━━ SUPPLIED DATA ━━

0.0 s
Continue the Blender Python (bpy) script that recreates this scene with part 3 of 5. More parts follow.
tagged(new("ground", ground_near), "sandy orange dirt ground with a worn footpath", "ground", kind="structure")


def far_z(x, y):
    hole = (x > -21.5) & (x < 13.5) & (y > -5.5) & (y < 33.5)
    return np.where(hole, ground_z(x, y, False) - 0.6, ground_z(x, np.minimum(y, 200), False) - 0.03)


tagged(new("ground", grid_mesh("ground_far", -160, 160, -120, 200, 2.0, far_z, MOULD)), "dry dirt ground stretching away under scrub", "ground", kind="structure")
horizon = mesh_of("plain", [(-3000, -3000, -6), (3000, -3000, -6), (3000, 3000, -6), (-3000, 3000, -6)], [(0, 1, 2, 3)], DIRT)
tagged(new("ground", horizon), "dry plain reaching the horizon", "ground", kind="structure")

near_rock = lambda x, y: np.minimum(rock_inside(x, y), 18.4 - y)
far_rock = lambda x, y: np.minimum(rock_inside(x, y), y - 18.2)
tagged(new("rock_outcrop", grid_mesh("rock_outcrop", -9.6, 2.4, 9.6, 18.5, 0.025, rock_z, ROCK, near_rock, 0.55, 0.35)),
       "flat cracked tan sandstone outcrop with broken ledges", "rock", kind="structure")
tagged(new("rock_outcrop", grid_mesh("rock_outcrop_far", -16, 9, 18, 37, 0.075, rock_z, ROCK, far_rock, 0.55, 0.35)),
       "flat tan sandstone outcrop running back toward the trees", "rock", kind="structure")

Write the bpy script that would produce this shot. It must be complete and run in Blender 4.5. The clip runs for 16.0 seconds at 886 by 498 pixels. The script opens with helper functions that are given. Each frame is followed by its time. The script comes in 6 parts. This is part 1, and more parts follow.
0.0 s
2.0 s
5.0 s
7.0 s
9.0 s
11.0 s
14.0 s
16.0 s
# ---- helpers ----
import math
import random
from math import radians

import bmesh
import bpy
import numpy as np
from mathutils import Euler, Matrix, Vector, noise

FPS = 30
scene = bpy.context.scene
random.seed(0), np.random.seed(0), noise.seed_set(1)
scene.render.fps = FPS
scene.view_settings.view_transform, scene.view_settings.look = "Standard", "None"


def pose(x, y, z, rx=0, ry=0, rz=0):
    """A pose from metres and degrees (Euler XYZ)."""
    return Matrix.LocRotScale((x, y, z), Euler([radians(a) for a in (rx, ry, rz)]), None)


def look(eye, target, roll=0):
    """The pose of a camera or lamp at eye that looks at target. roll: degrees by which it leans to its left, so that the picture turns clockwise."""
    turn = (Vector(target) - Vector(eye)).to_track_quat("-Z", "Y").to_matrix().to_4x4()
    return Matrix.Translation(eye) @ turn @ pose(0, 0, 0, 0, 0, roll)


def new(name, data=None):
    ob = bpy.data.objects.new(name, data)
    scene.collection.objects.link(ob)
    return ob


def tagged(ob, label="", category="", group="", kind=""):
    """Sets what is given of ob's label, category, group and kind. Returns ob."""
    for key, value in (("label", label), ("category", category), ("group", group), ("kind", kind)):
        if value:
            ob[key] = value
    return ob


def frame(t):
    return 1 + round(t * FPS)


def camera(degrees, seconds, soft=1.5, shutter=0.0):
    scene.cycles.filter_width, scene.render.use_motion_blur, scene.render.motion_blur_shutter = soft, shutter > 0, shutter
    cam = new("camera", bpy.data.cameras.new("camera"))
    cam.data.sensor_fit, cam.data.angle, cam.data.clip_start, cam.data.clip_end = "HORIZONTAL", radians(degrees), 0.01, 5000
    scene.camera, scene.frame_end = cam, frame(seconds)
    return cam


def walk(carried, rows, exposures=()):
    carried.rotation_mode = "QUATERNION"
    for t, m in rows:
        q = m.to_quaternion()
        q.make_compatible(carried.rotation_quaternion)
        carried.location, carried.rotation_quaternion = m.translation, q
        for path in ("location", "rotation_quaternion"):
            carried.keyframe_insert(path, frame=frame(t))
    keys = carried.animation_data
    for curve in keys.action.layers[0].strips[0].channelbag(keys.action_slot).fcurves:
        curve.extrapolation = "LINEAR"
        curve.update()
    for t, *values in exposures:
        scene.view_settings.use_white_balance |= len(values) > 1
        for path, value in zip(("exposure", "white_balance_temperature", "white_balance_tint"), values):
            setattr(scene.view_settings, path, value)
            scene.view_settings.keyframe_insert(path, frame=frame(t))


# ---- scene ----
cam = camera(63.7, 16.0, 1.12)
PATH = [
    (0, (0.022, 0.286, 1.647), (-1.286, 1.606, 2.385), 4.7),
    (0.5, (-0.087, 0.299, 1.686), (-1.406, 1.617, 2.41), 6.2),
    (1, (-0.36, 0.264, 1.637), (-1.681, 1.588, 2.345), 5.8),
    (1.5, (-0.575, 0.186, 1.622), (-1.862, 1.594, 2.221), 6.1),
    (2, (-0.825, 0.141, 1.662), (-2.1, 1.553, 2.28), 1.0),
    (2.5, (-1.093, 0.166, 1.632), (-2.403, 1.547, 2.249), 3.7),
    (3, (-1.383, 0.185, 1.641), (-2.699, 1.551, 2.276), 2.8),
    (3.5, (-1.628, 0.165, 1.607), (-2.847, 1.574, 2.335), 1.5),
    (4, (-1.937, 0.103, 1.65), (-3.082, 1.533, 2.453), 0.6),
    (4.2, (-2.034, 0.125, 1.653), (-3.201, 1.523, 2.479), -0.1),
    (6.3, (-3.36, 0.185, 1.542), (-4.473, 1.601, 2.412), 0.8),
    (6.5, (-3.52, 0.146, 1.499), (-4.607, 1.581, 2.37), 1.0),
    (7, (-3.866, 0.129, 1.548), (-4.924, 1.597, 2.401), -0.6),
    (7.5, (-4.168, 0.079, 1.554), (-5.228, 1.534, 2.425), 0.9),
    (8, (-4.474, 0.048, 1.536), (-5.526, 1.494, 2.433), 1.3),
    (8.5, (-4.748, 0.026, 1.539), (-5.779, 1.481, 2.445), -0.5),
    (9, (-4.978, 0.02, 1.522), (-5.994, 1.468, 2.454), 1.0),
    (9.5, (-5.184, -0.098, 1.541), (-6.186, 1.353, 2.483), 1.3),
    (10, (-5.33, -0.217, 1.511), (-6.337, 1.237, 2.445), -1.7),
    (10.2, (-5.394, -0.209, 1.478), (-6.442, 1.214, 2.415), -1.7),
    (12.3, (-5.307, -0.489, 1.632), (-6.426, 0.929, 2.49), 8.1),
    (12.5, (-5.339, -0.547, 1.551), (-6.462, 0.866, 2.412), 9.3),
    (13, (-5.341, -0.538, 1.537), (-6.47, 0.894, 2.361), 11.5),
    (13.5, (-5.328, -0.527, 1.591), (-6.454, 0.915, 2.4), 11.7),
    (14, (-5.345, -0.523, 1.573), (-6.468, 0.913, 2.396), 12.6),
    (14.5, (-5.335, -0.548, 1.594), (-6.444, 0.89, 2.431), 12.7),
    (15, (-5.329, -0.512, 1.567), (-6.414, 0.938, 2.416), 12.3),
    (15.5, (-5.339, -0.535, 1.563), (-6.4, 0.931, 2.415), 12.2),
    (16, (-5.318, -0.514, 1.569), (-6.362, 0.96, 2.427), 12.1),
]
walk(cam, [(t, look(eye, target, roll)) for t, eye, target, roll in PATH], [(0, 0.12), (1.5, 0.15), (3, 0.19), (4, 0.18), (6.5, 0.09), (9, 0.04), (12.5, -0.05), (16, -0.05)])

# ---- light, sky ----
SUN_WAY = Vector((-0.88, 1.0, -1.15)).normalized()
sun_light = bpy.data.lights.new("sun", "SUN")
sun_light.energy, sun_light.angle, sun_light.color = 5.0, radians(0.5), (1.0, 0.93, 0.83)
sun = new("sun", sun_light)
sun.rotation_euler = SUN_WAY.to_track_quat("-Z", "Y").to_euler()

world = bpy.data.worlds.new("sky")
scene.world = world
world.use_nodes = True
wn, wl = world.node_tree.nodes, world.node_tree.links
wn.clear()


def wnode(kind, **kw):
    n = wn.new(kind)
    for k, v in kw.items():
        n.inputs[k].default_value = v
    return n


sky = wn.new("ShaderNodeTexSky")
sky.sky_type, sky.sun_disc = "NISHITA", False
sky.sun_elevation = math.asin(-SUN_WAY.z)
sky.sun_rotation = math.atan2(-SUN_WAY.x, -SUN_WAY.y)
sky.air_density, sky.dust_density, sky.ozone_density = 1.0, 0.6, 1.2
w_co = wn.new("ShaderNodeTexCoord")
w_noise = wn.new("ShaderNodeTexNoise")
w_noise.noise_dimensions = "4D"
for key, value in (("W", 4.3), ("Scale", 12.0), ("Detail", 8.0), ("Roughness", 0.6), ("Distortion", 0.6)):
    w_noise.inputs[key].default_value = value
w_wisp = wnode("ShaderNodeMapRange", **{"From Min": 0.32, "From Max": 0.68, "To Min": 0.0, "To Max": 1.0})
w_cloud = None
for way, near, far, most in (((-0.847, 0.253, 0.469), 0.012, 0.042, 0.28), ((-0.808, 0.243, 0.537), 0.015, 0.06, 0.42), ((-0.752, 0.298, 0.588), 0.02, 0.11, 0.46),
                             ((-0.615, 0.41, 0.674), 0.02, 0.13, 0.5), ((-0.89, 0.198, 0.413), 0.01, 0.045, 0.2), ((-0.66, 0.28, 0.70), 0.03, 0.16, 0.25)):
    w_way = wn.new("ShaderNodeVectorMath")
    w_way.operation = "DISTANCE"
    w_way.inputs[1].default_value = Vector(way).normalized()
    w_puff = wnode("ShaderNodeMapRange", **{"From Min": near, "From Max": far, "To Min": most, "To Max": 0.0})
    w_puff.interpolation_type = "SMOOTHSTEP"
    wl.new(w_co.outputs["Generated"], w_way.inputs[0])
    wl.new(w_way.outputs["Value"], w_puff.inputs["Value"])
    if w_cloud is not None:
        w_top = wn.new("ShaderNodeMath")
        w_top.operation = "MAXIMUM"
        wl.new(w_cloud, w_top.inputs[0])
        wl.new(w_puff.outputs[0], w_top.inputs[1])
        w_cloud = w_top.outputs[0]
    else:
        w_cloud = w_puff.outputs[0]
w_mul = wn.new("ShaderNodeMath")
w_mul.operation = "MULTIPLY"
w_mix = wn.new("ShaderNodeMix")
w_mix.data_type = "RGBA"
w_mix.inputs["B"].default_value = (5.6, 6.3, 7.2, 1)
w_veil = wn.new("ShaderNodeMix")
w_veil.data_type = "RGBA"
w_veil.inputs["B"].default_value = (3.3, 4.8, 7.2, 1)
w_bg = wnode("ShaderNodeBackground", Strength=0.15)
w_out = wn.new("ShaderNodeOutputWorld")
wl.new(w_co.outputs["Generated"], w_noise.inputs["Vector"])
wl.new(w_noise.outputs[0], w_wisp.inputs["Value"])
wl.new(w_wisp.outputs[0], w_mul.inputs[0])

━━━

TASK BRIEF:
Nothing outside the span should appear: copy exactly from the line with "return 1 + round(t * FPS)" through the line with "scene.view_settings.keyframe_insert(path, frame=frame(t))".

RESULT FOR THIS EXERCISE:
    return 1 + round(t * FPS)


def camera(degrees, seconds, soft=1.5, shutter=0.0):
    scene.cycles.filter_width, scene.render.use_motion_blur, scene.render.motion_blur_shutter = soft, shutter > 0, shutter
    cam = new("camera", bpy.data.cameras.new("camera"))
    cam.data.sensor_fit, cam.data.angle, cam.data.clip_start, cam.data.clip_end = "HORIZONTAL", radians(degrees), 0.01, 5000
    scene.camera, scene.frame_end = cam, frame(seconds)
    return cam


def walk(carried, rows, exposures=()):
    carried.rotation_mode = "QUATERNION"
    for t, m in rows:
        q = m.to_quaternion()
        q.make_compatible(carried.rotation_quaternion)
        carried.location, carried.rotation_quaternion = m.translation, q
        for path in ("location", "rotation_quaternion"):
            carried.keyframe_insert(path, frame=frame(t))
    keys = carried.animation_data
    for curve in keys.action.layers[0].strips[0].channelbag(keys.action_slot).fcurves:
        curve.extrapolation = "LINEAR"
        curve.update()
    for t, *values in exposures:
        scene.view_settings.use_white_balance |= len(values) > 1
        for path, value in zip(("exposure", "white_balance_temperature", "white_balance_tint"), values):
            setattr(scene.view_settings, path, value)
            scene.view_settings.keyframe_insert(path, frame=frame(t))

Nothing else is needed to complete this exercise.